All I know is: I'm a guy.

That's not an excuse. It is just a statement of fact. I will add, however, that I have learned a lot more about women, assaults, and the #MeToo movement. I have made efforts to grow up, to be kinder, to be more thoughtful, less arrogant, and less abusive. I'm not there yet, of course. I'm still a guy. I'm still human - not as God designed or intended, but as happened after the Fall in the Garden.

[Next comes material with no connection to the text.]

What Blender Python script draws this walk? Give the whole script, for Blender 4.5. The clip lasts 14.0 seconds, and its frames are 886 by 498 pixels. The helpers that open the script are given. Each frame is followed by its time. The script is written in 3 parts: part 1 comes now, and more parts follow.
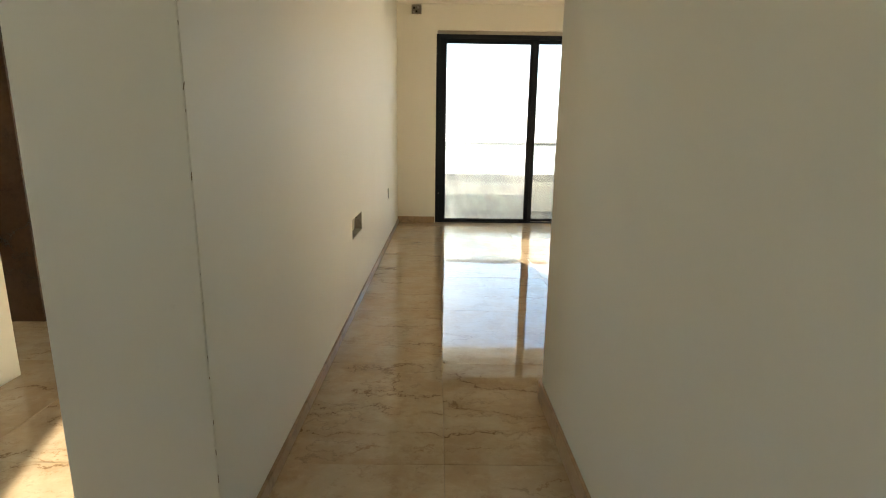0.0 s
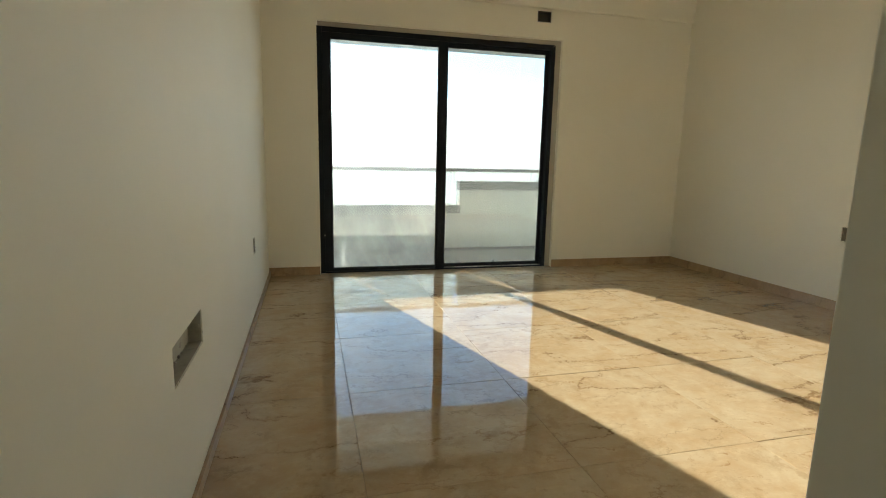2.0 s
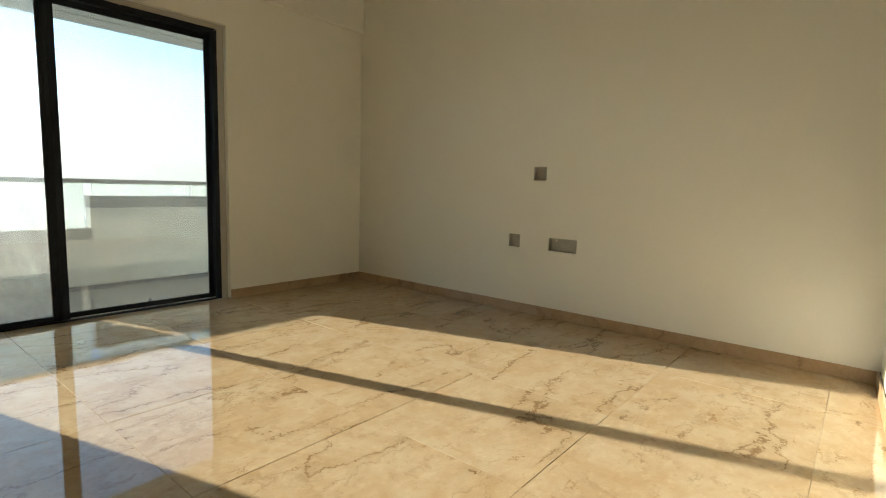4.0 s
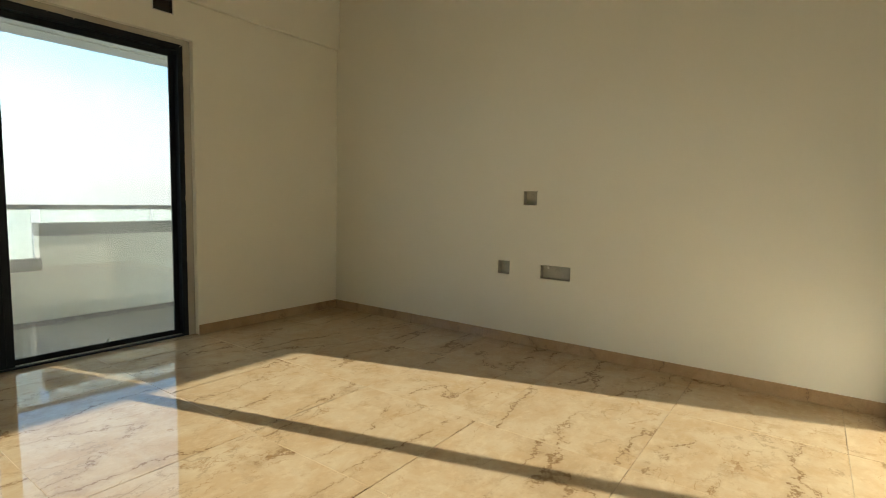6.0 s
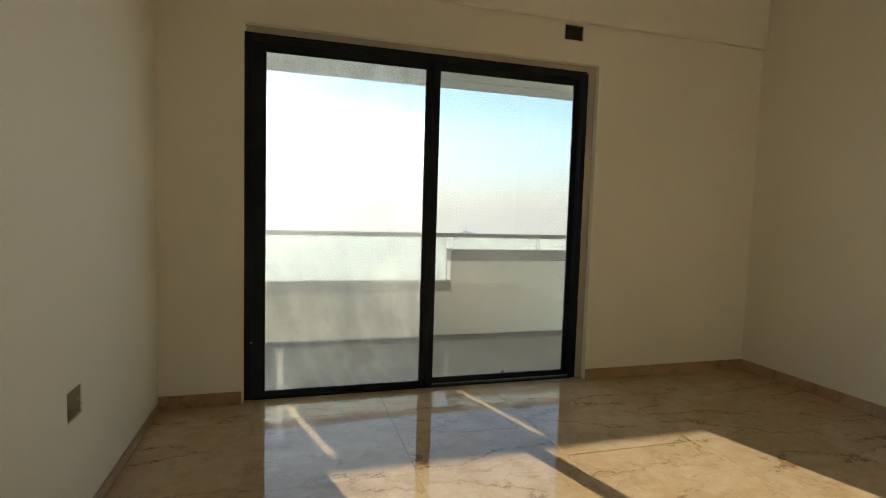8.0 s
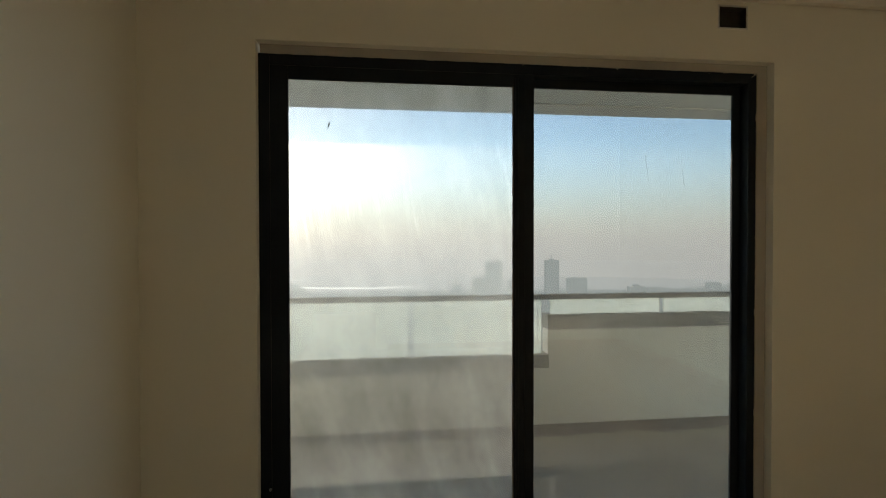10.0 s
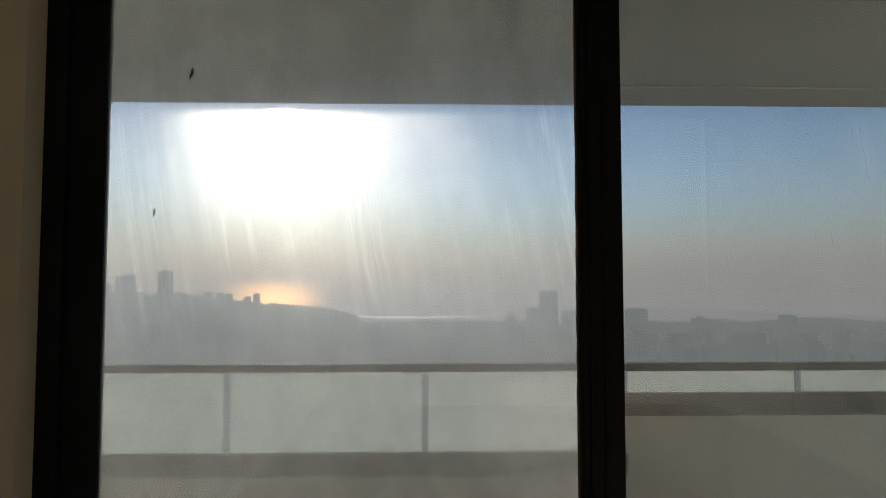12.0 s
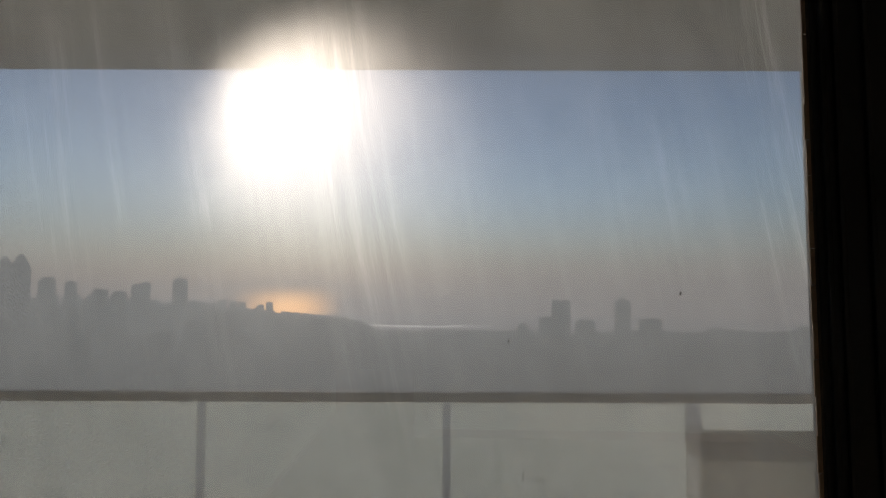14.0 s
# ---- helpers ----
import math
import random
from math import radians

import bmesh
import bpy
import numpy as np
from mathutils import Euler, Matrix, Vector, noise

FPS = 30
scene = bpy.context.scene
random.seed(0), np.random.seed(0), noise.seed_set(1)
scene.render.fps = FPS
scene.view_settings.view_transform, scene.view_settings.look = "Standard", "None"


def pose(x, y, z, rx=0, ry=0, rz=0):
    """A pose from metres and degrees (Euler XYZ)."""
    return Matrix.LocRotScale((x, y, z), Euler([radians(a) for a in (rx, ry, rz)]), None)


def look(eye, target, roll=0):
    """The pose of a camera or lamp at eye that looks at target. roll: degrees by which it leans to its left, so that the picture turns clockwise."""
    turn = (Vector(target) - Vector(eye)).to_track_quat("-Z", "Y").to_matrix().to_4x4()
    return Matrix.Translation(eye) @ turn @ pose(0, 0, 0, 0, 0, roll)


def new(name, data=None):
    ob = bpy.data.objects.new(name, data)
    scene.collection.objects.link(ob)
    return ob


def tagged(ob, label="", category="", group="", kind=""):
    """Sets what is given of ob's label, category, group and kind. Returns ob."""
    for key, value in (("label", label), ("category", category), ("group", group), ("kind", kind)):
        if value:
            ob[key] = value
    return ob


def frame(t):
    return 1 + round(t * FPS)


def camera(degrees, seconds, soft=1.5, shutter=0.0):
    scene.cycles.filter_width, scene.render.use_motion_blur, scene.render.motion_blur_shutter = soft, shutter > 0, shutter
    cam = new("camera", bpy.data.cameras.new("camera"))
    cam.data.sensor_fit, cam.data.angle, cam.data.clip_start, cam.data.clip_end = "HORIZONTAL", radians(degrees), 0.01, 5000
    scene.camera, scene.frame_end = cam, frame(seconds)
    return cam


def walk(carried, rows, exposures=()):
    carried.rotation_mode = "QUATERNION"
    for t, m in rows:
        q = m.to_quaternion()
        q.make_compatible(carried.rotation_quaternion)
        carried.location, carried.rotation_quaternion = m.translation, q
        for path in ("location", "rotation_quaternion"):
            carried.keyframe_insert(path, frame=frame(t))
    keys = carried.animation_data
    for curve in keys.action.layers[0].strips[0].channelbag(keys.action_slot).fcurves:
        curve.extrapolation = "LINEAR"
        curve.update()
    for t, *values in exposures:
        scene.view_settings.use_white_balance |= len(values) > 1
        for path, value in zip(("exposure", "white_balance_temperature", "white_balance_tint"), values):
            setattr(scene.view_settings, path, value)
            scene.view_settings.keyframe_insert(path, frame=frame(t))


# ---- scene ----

I have no doubt that Dr. Ford was assaulted as a high school girl, and that among her assailants was Kavanaugh. His quick denial of doing anything wrong before he even knew who was making what accusations speaks volumes. Informed of an accusation, people immediately want to know who said what. The child who pipes up, "I didn't do it," before hearing any details is always, always, always guilty. Kavanaugh has lied during several of his confirmation hearings (now, as well as last decade), and I believe he is lying now. Kavanaugh has riffed off the Las Vegas ad campaign: "What happen(s) at (his school) stays at (his school)." His high school buddy has written books alluding to their antics in high school. Kavanaugh lies and has no place serving on the Supreme Court and, in my opinion, should be impeached for lying under oath during his hearings when he was made a federal judge.

I do know there are and have been false accusations made against men from time to time. Men are not the world's only liars. But I have no reason to believe this situation is one of those. Everything Dr. Ford has spoken of reeks of the gawd-awful truth that she was in high school, and attended a party where there was drinking and swimming and where one of the two young men she knew drunkenly tried to rape her while the other watched and possibly tried to help his buddy and not her. That event is seared in her memory only as traumatic events can be.

I stand with Dr. Ford. Why? Because I'm not a guy. I'm a man, a child of God, and we men have been called to love justice, do mercy, and to walk humbly with God. It's time for us to grow up, take responsibility for our attitudes and actions, make amends as best we can (with amendment of life) and giving all people - but especially women - their due (respect, dignity, and genuine listening).